The Safe Drinking Water Act and Aquifer Exemptions
The federal Safe Drinking Water Act (“SDWA”), 42 U.S.C. §§ 300g et seq., prohibits injection of fluids that may harm human health into an underground source of drinking water. An “exempt aquifer” is an aquifer for which protection under the SDWA has been waived because the aquifer does not currently serve as a source of drinking water and could not serve as a source of drinking water in the future due to existing mineral production, depth of the aquifer, or existing contamination. 40 C.F.R § 146.4. In short, an aquifer is exempt from the SDWA when it could not feasibly serve as a source of drinking water.

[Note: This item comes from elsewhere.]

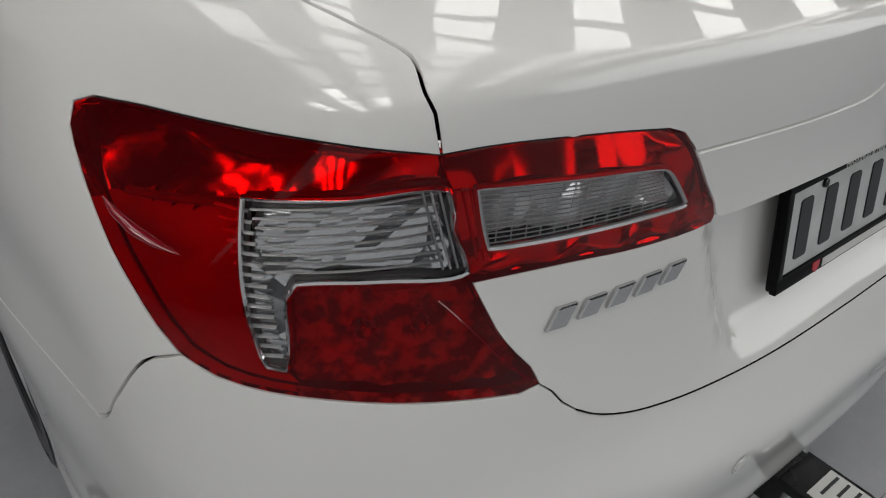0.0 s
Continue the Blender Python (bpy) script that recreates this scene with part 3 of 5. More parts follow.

The U.S. Environmental Protection Agency (“U.S. EPA”) established aquifer exemptions after determining that mineral, oil, and geothermal energy production would be limited without them. Over 90% of the approximately 5,000 aquifer exemptions are exemptions for Class II wells, which are wells that inject fluids brought to the surface while producing oil and gas. DOGGR has state primary authority to regulate underground injection and aquifer exemptions, and DOGGR must consult with the Water Board and the Regional Water Boards in reviewing an aquifer exemption application. The U.S. EPA must grant final approval for an aquifer exemption.
The Arroyo Grande Aquifer Exemption
The Arroyo Grande aquifer exemption was originally granted in 1983, and the current application is merely an expansion of the existing exempt status. DOGGR and the Water Board concurred that the proposed expansion qualifies as an exempt aquifer under federal law because the Arroyo Grande aquifer does not and could not serve as a source of drinking water. The aquifer contains hydrocarbons, and has been a hydrocarbon-producing zone since at least 1977. On February 8, 2016, DOGGR submitted a proposal to the U.S. EPA requesting approval of the aquifer exemption expansion. The purpose of the exemption is to allow operators to inject water produced during oil and gas extraction (“produced water”) back into the formation that the water was pulled from, as has been the practice for decades in this region.
Having the necessary background, it is important to note that CBD filed the current lawsuit under CEQA, a state statute that requires environmental review of discretionary approvals by state or local agencies. The lawsuit alleges that the aquifer exemption process should be considered a discretionary project approval, and therefore, DOGGR should have conducted an initial study and environmental review as required by CEQA. Based on DOGGR’s analysis of the aquifer, however, the Arroyo Grande aquifer qualifies as an exempt aquifer under the SDWA, a federal statute. In our opinion, if a federal statute compels a determination, CBD cannot attempt to change that outcome based on state law theories, such as a CEQA environmental review challenge. Further, DOGGR has committed to installing additional environmental safeguards including groundwater monitoring wells and the creation of buffer zone to prevent potential groundwater migration.
Injection into underground aquifers is not a new concept – this practice has occurred in California for decades as a disposal mechanism for produced water. According to the most recent publication from state regulators, there has been no evidence of groundwater contamination from underground wastewater injection. The real target of CBD’s lawsuit is oil and gas production generally. Based on this and past lawsuits, it appears that CBD’s real agenda is to put a halt to all oil and gas production within California.